Furthermore, due to the solution’s data orchestration capabilities, Hammerspace will also use the Tier-1 external storage and present users with a 50 PB unified storage namespace, consisting of 30 PB Tier-0 and 20PB Tier-1. Data can flow across both tiers, without any limitation or disruption to users: data is automatically protected, and placement is seamlessly orchestrated by Hammerspace’s policy engine.
Key benefits to customers include:
- Better TCO by unlocking previously unusable local storage, potentially avoiding the costs of external storage, or procuring better-sized external storage.
- Improved AI architecture efficiency by significantly reducing checkpointing times (up to 20x faster compared to solutions relying only on external storage).
- Power consumption reduction by leveraging ultra-fast storage that is already present and would otherwise remain idle.
- Faster time-to-value by immediately pooling available local storage, without having to wait on external storage.
Those benefits increase when operating clusters at scale: for clusters in the range of hundreds or thousands of nodes (such as NVIDIA SuperPOD architectures), savings can reach millions of dollars and represent a significant impact on energy efficiency, also freeing up power consumption to add up to 10% – 15% GPU capacity annually.
Conclusion
Building efficient, data-centric storage for AI is a complex but essential task.
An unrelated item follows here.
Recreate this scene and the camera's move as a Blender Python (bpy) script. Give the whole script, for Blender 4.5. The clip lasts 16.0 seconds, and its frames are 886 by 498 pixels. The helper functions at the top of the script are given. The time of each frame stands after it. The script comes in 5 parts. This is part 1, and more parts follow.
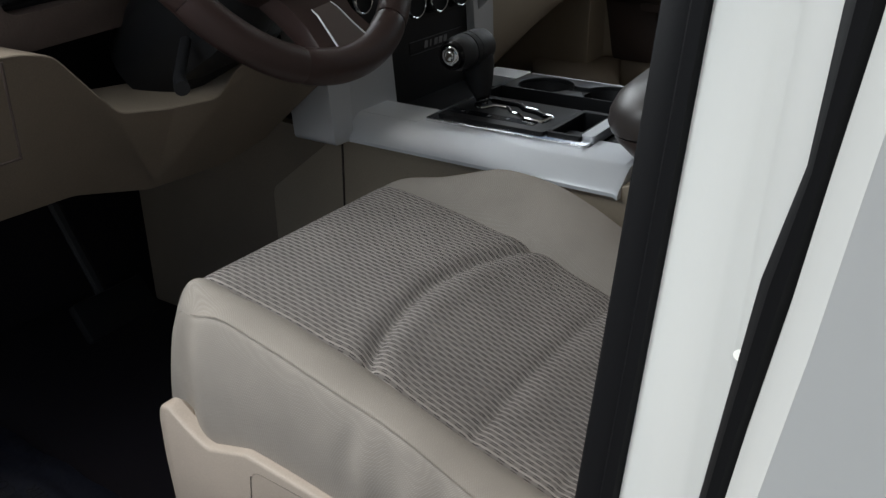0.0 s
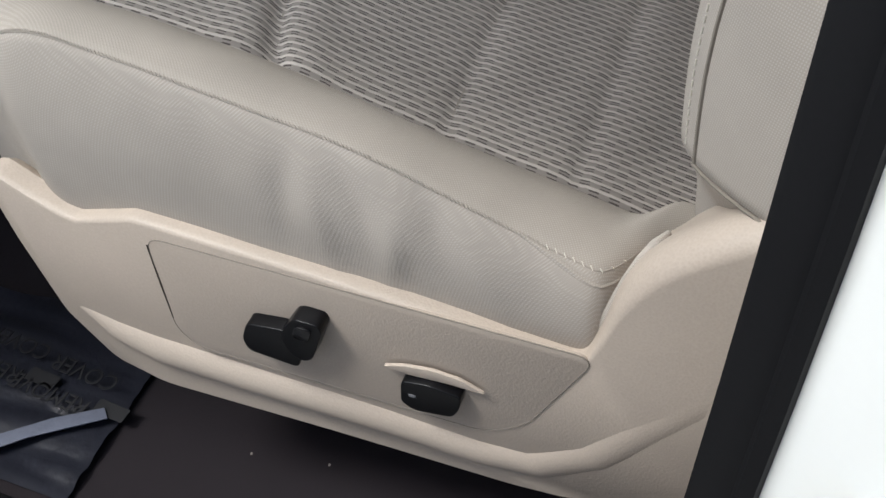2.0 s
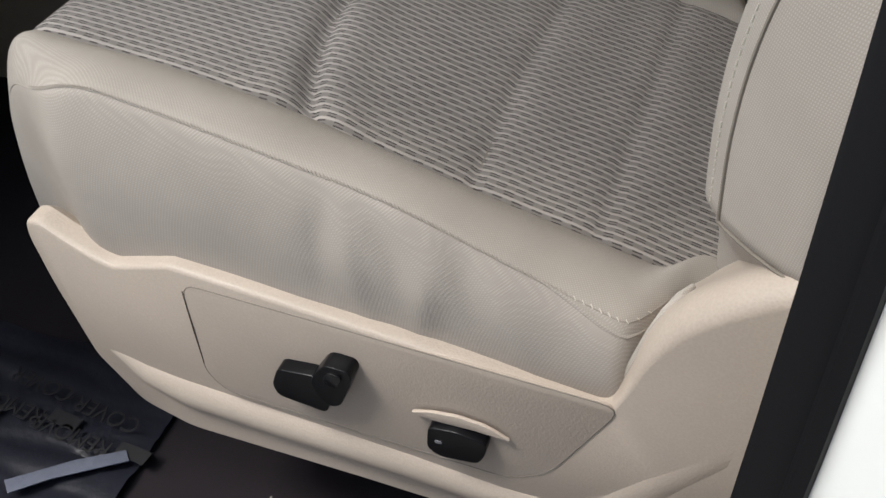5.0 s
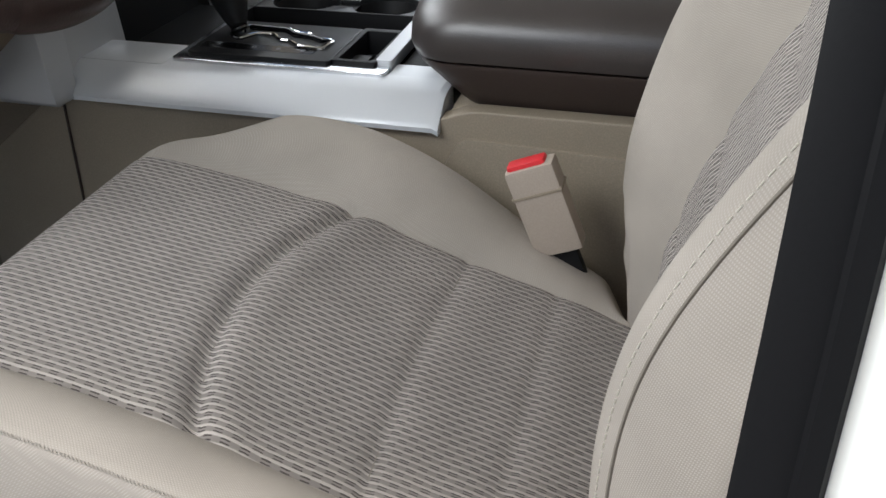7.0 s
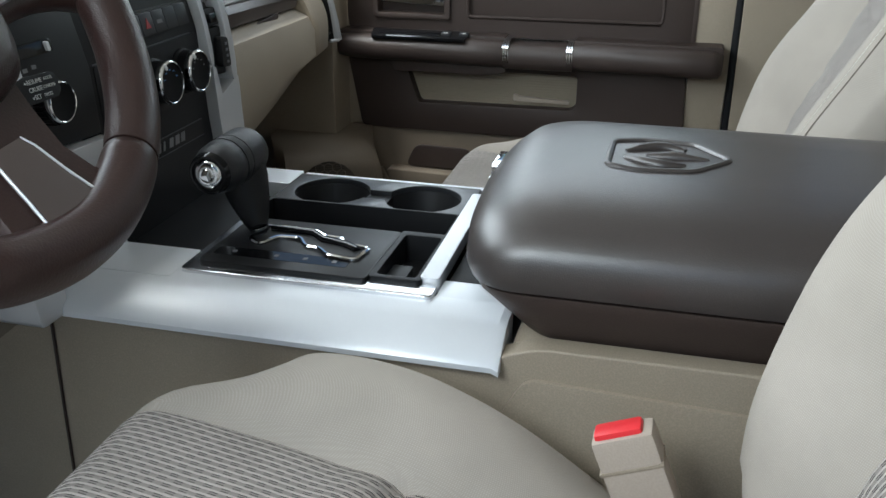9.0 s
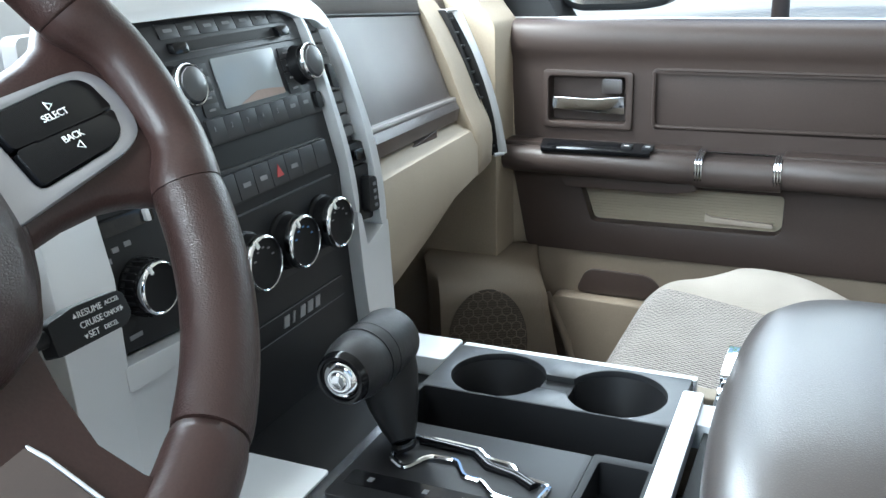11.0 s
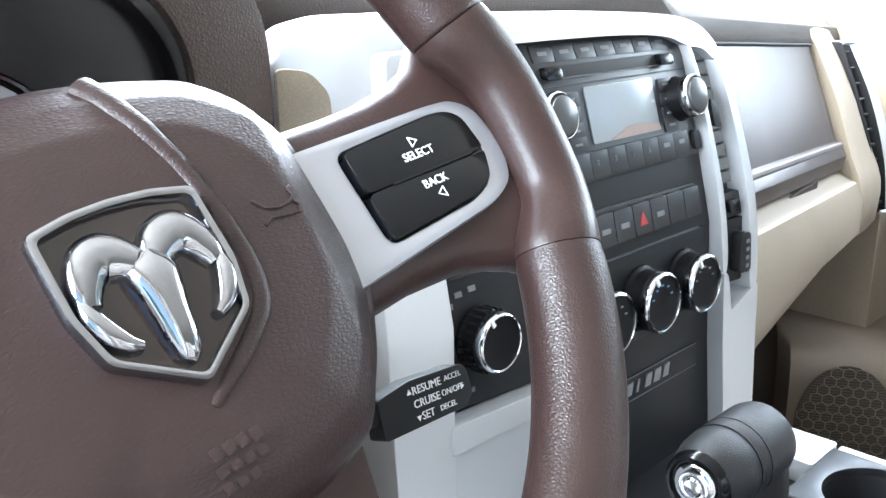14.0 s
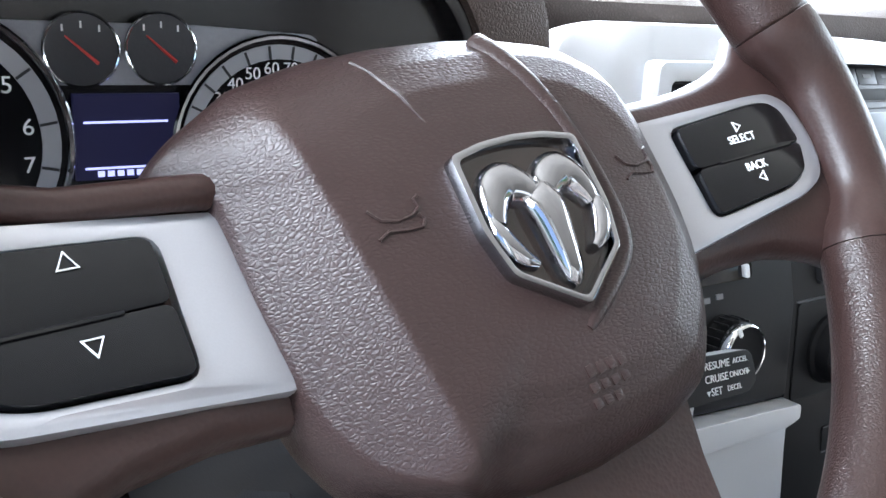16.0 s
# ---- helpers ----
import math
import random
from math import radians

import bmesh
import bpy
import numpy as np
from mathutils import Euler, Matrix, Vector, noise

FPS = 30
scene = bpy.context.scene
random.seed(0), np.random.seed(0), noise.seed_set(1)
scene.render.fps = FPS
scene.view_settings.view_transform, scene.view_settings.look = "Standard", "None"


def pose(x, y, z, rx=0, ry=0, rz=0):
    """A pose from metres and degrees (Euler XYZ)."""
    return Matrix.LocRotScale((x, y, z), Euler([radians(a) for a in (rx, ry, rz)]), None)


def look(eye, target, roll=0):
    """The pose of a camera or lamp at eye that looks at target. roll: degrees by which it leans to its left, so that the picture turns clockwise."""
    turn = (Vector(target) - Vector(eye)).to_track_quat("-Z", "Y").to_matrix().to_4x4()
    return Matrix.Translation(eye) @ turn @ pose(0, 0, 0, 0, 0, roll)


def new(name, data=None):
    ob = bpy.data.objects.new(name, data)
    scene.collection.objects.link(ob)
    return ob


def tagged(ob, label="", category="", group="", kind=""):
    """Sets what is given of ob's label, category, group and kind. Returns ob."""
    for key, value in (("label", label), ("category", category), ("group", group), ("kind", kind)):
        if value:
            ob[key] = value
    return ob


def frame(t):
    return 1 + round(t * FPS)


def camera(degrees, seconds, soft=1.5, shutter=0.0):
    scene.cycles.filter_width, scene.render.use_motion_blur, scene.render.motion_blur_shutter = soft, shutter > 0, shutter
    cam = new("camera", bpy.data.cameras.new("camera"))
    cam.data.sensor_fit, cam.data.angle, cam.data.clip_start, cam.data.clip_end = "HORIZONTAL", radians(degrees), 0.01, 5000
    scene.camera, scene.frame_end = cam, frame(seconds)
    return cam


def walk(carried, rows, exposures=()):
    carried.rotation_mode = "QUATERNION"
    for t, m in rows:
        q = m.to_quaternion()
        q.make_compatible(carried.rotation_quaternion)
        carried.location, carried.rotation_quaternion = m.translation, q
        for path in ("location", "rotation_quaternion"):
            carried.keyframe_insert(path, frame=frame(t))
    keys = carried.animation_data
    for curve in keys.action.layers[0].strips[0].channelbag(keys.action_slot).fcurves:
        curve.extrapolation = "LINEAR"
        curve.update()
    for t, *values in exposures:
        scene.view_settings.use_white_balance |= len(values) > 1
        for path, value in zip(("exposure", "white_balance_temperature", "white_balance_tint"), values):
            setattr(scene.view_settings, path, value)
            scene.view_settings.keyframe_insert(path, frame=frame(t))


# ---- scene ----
from mathutils.bvhtree import BVHTree

cam = camera(51.2, 16.0, soft=1.5)
PATH = [
    (0, (-1.156, -0.640, 0.801), (-0.029, 0.120, 0.168), -0.8),
    (0.5, (-1.075, -0.563, 0.782), (0.066, 0.130, 0.098), -2.2),
    (1, (-1.034, -0.525, 0.742), (0.069, 0.099, -0.062), -2.5),
    (1.5, (-1.027, -0.504, 0.705), (-0.002, 0.043, -0.244), -5.3),
    (2, (-1.020, -0.488, 0.683), (-0.078, -0.040, -0.396), -7.3),
    (2.5, (-1.021, -0.484, 0.674), (-0.110, -0.055, -0.437), -7.8),
    (3, (-1.023, -0.482, 0.675), (-0.114, -0.044, -0.435), -7.5),
    (3.2, (-1.021, -0.483, 0.674), (-0.121, -0.037, -0.440), -7.8),
    (5.5, (-1.034, -0.476, 0.708), (0.023, -0.031, -0.258), -4.7),
    (6, (-1.024, -0.458, 0.719), (0.117, -0.061, -0.171), -1.9),
    (6.5, (-1.021, -0.461, 0.736), (0.165, -0.091, -0.105), -1.1),
    (7, (-1.010, -0.471, 0.755), (0.237, -0.134, -0.007), -0.8),
    (7.5, (-0.994, -0.485, 0.773), (0.283, -0.144, 0.065), -0.1),
    (8, (-0.962, -0.483, 0.772), (0.343, -0.123, 0.125), 1.4),
    (8.2, (-0.946, -0.460, 0.772), (0.372, -0.113, 0.146), 1.1),
    (10.3, (-0.685, -0.306, 0.797), (0.669, 0.091, 0.290), -1.2),
    (10.5, (-0.665, -0.297, 0.796), (0.675, 0.163, 0.303), -1.4),
    (11, (-0.630, -0.268, 0.798), (0.671, 0.312, 0.327), -1.6),
    (11.5, (-0.596, -0.244, 0.793), (0.661, 0.422, 0.317), -1.7),
    (12, (-0.569, -0.221, 0.791), (0.646, 0.522, 0.322), -1.3),
    (12.5, (-0.550, -0.205, 0.793), (0.622, 0.608, 0.329), -0.9),
    (13, (-0.539, -0.196, 0.795), (0.591, 0.682, 0.347), -1.1),
    (13.5, (-0.538, -0.197, 0.794), (0.567, 0.716, 0.351), -1.1),
    (14, (-0.561, -0.191, 0.794), (0.461, 0.819, 0.365), -0.6),
    (14.5, (-0.584, -0.183, 0.789), (0.361, 0.911, 0.389), 0.3),
    (15, (-0.602, -0.186, 0.790), (0.305, 0.947, 0.411), 1.9),
    (15.5, (-0.615, -0.186, 0.783), (0.249, 0.985, 0.418), 2.0),
    (16, (-0.625, -0.175, 0.774), (0.215, 1.008, 0.396), 2.9),
]
walk(cam, [(t, look(eye, target, roll)) for t, eye, target, roll in PATH],
     [(0, -0.52, 6400, 7), (0.5, -0.25, 6300, 6), (1.0, 0.28, 6250, 7), (1.5, 0.08, 6300, 8), (2.0, 0.06, 6350, 8), (3.2, 0.08, 6400, 9), (5.3, 0.04, 6550, 9), (6.5, 0.02, 6550, 9), (7.5, 0.40, 6350, 8), (8.2, 0.40, 6250, 7), (10.3, 1.42, 5800, -3), (11.0, 1.85, 5750, 0), (12.0, 2.48, 5780, 2), (12.5, 2.65, 5800, 3), (14.0, 2.7, 5750, 5), (15.0, 2.6, 5780, 7), (16.0, 2.32, 5800, 8)])

# world and light
world = bpy.data.worlds.new("sky")
scene.world = world
world.use_nodes = True
wt = world.node_tree
sky = wt.nodes.new("ShaderNodeTexSky")
sky.sky_type = 'NISHITA'
sky.sun_disc = False
sky.sun_elevation = radians(64.7)
sky.sun_rotation = radians(319)
sky.air_density, sky.dust_density, sky.ozone_density = 1.0, 3.0, 1.0
wt.nodes["Background"].inputs["Strength"].default_value = 0.12
wt.links.new(sky.outputs["Color"], wt.nodes["Background"].inputs["Color"])
sun = new("sun", bpy.data.lights.new("sun", 'SUN'))
sun.data.energy, sun.data.angle, sun.data.color = 2.7, radians(14), (1.0, 0.98, 0.95)
sun.matrix_world = look((-2.8, 3.2, 9.0), (0, 0, 0))


def fill_lamp(name, m, w, h, power):
    """An added area lamp that stands in for the sky's light."""
    ob = new(name, bpy.data.lights.new(name, 'AREA'))
    ob.data.shape, ob.data.size, ob.data.size_y, ob.data.energy = 'RECTANGLE', w, h, power
    ob.data.color = (0.95, 0.98, 1.0)
    ob.matrix_world = m
    return ob


fill_lamp("windscreen_light", look((0, .58, .995), (0, .14, .56)), 1.5, 0.50, 15.0)
fill_lamp("passenger_window_light", look((.93, -.05, .97), (-.3, -.15, .35)), 0.65, 0.26, 1.4)
# added fill in the open doorway, where no window stands
fill_lamp("driver_doorway_fill", look((-.90, .12, 1.0), (-.42, .02, .66)), 0.55, 0.28, 5.6)
# added fill from behind; the rear wall has no window
fill_lamp("rear_fill", look((0, -1.68, .98), (0, .3, .60)), 1.3, 0.30, 0.6)

# ---- materials ----
def material(name, base, rough=0.5, metal=0.0, spec=0.5):
    m = bpy.data.materials.new(name)
    m.use_nodes = True
    b = m.node_tree.nodes["Principled BSDF"]
    b.inputs["Base Color"].default_value = (*base, 1)
    b.inputs["Roughness"].default_value = rough
    b.inputs["Metallic"].default_value = metal
    b.inputs["Specular IOR Level"].default_value = spec
    return m


def nd(m, kind, **sets):
    n = m.node_tree.nodes.new(kind)
    for k, v in sets.items():
        n.inputs[k.replace("_", " ")].default_value = v
    return n


def ln(m, a, b):
    m.node_tree.links.new(a, b)


def bsdf(m):
    return m.node_tree.nodes["Principled BSDF"]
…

With Hammerspace, organizations can turn unused storage into a powerful resource, saving on costs, reducing energy consumption, and accelerating their AI initiatives. By focusing on data orchestration, multi-protocol support, and resource optimization, enterprises can ensure they’re well-positioned to handle the demands of AI at scale.
Efficient AI storage is ultimately about more than just hardware – it’s about creating a seamless, accessible, and performant environment where data flows without bottlenecks, whether performance-based or due to compatibility constraints. In a competitive landscape, having the right storage infrastructure can be a key differentiator.